WHAT THIS TASK INVOLVES:
The lines to return are those from the one containing "5. More parts follow." down to the one containing "eb = bmesh.new()", inclusive; return them exactly and nothing else.

EXERCISE INPUTS:
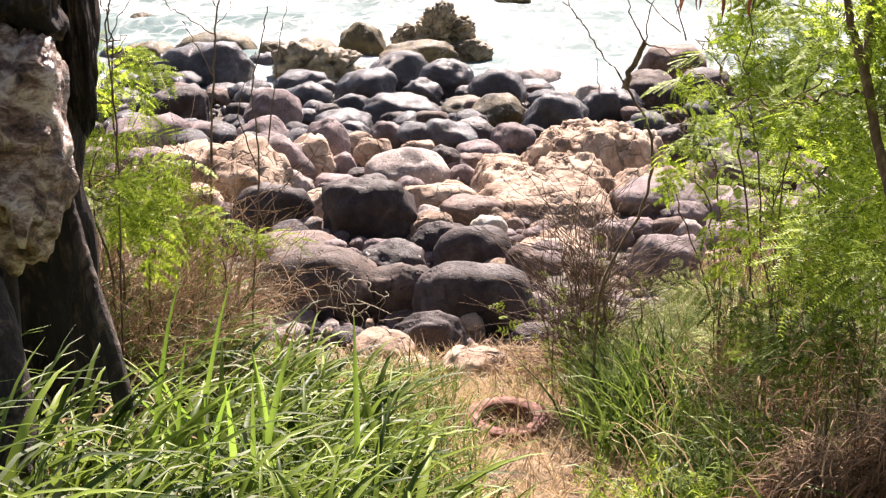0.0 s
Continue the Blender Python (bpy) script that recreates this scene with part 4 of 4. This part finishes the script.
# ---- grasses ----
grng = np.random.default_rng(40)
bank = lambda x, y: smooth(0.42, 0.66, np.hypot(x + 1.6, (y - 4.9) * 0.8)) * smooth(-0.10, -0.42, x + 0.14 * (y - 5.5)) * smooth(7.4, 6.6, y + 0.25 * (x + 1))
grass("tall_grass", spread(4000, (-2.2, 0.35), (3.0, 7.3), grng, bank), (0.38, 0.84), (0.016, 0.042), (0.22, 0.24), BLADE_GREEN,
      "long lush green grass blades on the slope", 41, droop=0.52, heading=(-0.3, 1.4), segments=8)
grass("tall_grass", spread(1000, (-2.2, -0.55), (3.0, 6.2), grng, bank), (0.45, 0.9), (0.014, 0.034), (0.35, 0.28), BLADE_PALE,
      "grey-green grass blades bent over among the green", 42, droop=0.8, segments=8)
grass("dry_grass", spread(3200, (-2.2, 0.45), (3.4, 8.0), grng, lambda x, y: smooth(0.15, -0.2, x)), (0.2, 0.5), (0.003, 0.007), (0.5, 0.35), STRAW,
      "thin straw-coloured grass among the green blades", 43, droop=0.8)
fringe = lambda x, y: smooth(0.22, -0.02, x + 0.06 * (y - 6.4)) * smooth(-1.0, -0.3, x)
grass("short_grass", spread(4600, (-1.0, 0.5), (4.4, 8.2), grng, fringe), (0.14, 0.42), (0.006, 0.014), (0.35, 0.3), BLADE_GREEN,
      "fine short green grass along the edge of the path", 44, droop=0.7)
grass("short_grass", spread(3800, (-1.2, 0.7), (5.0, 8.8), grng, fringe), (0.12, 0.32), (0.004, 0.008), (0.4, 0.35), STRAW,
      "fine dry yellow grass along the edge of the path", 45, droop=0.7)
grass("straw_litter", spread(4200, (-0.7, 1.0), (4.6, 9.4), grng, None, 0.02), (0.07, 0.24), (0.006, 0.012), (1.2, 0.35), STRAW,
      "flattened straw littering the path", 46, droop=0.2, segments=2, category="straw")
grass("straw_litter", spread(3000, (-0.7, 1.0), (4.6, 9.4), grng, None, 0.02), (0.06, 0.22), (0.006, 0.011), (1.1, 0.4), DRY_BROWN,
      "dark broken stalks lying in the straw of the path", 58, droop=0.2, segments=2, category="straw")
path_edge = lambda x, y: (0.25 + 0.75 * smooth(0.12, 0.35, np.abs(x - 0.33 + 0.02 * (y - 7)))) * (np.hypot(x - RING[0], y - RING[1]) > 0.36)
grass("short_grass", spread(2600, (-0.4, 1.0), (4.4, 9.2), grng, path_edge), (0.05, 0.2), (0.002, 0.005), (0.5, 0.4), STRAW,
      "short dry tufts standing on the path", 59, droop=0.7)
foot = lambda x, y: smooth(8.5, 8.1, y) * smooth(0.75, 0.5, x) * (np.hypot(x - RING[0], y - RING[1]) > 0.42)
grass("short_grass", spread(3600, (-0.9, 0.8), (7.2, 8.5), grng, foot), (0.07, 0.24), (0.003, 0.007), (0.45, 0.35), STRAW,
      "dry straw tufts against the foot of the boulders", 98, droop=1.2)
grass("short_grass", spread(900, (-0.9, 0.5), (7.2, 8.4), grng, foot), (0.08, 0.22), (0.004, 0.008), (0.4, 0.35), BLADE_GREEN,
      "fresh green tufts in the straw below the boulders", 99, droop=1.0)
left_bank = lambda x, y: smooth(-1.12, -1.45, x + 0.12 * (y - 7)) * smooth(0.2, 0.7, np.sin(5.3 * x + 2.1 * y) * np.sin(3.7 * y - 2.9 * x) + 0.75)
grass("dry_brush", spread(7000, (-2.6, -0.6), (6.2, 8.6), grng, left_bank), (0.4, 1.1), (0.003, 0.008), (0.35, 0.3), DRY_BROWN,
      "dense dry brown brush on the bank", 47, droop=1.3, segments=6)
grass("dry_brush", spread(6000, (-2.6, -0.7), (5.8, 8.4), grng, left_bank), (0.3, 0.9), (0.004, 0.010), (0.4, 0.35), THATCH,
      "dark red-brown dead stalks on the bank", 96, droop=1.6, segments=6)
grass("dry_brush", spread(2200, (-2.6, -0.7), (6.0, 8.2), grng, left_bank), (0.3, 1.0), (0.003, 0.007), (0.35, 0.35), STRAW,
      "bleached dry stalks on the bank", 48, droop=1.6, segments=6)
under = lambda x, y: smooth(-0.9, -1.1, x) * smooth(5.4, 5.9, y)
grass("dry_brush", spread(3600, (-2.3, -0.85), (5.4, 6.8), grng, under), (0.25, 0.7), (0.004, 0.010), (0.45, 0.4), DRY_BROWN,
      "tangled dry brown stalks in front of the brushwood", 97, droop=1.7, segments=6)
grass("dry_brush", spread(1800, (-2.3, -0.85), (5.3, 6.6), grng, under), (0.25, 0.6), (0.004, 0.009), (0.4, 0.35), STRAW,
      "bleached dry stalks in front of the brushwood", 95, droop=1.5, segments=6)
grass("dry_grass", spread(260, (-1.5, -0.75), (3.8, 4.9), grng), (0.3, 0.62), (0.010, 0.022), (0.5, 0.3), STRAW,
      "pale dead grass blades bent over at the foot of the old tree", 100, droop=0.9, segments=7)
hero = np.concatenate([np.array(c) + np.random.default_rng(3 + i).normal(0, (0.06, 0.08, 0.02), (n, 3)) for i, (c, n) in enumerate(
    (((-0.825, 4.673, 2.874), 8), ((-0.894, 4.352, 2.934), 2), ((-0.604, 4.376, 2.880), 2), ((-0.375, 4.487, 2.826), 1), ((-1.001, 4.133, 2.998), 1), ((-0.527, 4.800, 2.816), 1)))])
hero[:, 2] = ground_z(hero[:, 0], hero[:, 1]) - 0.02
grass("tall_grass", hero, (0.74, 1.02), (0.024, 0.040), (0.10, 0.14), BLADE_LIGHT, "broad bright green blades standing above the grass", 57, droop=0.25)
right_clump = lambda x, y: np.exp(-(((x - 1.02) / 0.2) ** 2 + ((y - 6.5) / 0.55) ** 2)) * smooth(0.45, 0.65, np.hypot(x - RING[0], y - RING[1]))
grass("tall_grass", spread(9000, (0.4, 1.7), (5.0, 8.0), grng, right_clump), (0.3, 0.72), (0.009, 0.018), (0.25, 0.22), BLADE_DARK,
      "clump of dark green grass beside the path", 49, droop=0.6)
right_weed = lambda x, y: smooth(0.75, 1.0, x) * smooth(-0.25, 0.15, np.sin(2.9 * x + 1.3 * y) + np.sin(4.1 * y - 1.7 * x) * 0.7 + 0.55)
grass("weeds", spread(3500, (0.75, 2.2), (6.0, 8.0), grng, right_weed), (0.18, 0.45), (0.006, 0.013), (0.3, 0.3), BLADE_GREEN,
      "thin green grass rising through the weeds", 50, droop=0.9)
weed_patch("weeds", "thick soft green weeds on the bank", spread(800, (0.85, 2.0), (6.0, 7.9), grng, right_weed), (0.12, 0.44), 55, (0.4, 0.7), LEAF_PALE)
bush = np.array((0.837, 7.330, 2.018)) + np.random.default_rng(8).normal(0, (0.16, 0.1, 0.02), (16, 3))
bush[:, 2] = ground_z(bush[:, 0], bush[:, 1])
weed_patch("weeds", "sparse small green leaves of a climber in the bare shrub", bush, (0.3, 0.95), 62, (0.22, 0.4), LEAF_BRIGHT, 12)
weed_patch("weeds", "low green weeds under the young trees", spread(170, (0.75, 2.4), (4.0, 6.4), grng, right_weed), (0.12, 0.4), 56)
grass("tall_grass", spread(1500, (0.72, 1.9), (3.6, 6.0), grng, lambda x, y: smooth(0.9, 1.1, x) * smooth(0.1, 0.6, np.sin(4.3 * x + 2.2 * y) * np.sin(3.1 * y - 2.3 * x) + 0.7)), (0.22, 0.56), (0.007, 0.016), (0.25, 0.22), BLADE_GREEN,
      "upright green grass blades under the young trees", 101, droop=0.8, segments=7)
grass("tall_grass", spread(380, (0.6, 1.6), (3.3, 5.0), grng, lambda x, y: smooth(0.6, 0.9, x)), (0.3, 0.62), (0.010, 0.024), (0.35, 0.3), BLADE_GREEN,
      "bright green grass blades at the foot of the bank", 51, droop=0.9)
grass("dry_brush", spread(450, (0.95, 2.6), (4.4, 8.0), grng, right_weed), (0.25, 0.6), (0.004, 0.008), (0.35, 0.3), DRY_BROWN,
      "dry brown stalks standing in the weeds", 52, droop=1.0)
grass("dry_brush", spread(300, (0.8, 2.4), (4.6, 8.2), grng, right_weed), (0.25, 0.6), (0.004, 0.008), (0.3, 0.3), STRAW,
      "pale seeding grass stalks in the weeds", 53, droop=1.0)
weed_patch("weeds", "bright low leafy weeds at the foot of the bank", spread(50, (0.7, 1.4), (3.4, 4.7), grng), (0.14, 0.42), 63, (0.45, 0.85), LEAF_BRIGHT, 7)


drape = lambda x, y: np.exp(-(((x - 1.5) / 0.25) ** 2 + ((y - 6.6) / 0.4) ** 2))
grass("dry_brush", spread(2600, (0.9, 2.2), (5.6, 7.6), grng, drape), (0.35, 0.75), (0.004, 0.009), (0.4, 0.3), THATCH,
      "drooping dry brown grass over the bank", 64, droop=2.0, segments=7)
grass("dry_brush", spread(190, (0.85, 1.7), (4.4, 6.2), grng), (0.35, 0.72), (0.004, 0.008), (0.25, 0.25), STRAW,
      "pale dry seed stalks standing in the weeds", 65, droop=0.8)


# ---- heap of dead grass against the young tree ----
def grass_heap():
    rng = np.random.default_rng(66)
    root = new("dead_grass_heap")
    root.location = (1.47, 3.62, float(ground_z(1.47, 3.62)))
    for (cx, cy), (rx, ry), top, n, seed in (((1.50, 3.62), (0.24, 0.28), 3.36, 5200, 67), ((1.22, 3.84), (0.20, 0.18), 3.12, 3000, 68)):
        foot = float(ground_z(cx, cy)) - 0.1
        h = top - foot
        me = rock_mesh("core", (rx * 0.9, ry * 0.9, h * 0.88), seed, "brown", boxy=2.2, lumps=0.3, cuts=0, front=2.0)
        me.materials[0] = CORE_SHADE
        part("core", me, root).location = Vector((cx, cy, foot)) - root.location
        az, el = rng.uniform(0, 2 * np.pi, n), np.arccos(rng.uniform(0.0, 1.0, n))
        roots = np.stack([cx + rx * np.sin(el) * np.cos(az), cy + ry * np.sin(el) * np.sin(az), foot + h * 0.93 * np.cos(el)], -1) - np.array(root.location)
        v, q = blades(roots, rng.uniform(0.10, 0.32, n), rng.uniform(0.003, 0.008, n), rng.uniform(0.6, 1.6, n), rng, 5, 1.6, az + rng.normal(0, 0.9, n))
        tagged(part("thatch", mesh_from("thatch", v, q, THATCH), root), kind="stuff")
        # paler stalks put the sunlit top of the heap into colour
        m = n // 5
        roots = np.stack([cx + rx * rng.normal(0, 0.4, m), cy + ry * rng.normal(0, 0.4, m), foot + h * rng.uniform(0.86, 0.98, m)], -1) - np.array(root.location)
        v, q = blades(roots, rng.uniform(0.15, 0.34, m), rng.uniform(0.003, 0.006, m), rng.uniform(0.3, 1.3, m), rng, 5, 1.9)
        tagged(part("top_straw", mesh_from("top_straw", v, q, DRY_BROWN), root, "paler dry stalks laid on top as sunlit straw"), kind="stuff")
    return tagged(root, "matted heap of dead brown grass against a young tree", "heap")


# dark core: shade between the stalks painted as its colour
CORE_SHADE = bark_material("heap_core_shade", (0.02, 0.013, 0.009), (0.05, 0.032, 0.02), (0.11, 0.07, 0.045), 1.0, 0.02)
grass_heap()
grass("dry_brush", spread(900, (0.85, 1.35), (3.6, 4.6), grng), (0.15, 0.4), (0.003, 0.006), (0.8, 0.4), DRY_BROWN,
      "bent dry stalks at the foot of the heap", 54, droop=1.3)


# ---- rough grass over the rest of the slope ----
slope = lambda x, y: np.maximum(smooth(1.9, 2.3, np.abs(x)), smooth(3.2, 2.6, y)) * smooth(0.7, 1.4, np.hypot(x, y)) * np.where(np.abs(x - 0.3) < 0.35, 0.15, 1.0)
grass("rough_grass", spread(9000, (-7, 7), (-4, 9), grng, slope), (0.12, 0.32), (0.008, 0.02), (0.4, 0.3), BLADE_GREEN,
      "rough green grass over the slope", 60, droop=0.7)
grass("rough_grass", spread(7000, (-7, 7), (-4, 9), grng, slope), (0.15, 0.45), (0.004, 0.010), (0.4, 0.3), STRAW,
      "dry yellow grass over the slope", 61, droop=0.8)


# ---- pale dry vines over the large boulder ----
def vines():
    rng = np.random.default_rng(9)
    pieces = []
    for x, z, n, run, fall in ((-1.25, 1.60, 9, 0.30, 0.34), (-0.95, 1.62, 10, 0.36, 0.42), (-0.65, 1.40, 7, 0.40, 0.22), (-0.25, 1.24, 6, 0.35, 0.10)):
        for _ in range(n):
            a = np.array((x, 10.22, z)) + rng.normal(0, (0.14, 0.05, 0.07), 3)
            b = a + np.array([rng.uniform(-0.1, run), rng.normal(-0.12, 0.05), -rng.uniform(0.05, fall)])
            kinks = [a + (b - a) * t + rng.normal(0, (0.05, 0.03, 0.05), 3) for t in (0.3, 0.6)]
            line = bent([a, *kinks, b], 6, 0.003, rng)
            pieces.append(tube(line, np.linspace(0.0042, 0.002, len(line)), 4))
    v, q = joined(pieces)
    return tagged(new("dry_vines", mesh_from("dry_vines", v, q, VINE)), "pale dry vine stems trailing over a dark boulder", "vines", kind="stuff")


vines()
...
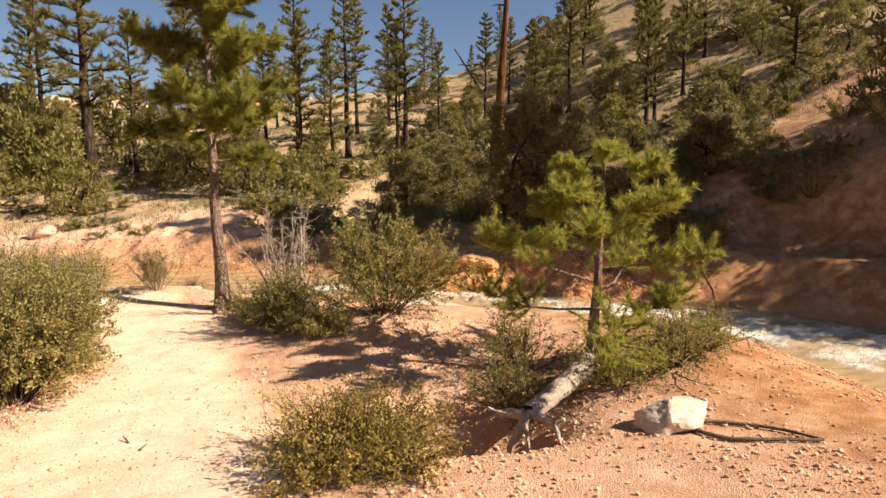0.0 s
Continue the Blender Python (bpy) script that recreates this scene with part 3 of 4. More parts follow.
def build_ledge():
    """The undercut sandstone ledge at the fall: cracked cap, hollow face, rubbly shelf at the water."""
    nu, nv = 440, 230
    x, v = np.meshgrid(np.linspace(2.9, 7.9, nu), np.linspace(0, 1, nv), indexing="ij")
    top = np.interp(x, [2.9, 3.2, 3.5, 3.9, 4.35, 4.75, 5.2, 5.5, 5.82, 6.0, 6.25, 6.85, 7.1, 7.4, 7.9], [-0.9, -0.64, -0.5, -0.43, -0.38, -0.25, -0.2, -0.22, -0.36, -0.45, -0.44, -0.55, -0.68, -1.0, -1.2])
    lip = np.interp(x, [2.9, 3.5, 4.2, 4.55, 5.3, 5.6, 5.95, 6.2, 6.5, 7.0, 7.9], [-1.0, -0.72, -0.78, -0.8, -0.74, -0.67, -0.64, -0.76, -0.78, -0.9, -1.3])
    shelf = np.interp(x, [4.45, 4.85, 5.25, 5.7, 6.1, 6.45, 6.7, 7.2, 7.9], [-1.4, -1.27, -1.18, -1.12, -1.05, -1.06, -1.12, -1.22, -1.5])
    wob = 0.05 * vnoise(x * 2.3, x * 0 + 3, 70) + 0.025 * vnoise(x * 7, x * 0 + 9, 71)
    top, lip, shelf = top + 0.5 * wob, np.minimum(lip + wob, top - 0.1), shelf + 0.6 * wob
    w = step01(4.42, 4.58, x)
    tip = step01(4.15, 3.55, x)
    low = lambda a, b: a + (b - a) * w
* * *
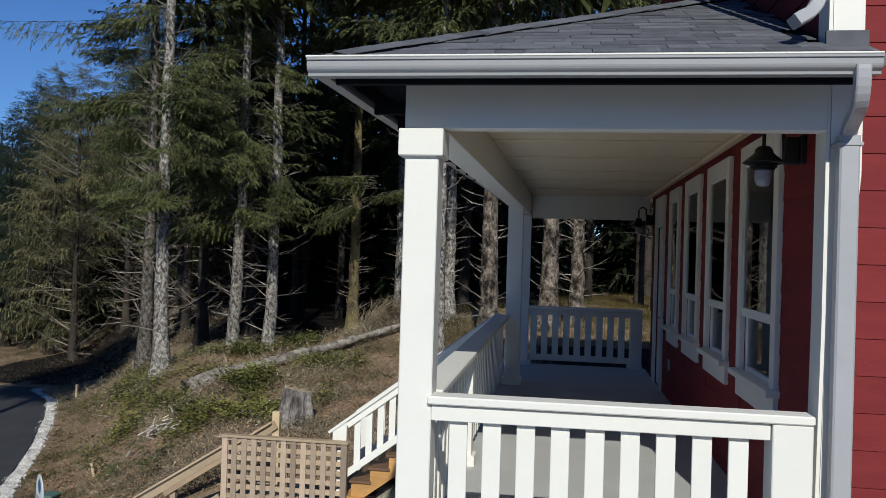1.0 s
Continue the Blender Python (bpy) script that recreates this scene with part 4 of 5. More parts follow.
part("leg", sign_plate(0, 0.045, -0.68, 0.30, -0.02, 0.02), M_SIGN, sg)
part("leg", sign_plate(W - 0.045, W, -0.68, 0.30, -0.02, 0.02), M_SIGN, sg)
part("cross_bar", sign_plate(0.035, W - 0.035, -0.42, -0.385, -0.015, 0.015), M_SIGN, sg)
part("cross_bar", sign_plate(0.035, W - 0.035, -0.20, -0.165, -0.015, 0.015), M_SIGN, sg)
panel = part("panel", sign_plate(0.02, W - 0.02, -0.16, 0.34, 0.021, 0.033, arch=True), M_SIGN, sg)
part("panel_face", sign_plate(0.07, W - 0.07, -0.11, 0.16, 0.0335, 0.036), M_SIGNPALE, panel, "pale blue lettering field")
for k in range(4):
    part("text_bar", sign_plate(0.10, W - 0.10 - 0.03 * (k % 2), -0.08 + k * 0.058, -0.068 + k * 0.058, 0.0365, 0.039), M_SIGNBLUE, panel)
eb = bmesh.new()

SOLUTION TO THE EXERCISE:
Continue the Blender Python (bpy) script that recreates this scene with part 4 of 5. More parts follow.
part("leg", sign_plate(0, 0.045, -0.68, 0.30, -0.02, 0.02), M_SIGN, sg)
part("leg", sign_plate(W - 0.045, W, -0.68, 0.30, -0.02, 0.02), M_SIGN, sg)
part("cross_bar", sign_plate(0.035, W - 0.035, -0.42, -0.385, -0.015, 0.015), M_SIGN, sg)
part("cross_bar", sign_plate(0.035, W - 0.035, -0.20, -0.165, -0.015, 0.015), M_SIGN, sg)
panel = part("panel", sign_plate(0.02, W - 0.02, -0.16, 0.34, 0.021, 0.033, arch=True), M_SIGN, sg)
part("panel_face", sign_plate(0.07, W - 0.07, -0.11, 0.16, 0.0335, 0.036), M_SIGNPALE, panel, "pale blue lettering field")
for k in range(4):
    part("text_bar", sign_plate(0.10, W - 0.10 - 0.03 * (k % 2), -0.08 + k * 0.058, -0.068 + k * 0.058, 0.0365, 0.039), M_SIGNBLUE, panel)
eb = bmesh.new()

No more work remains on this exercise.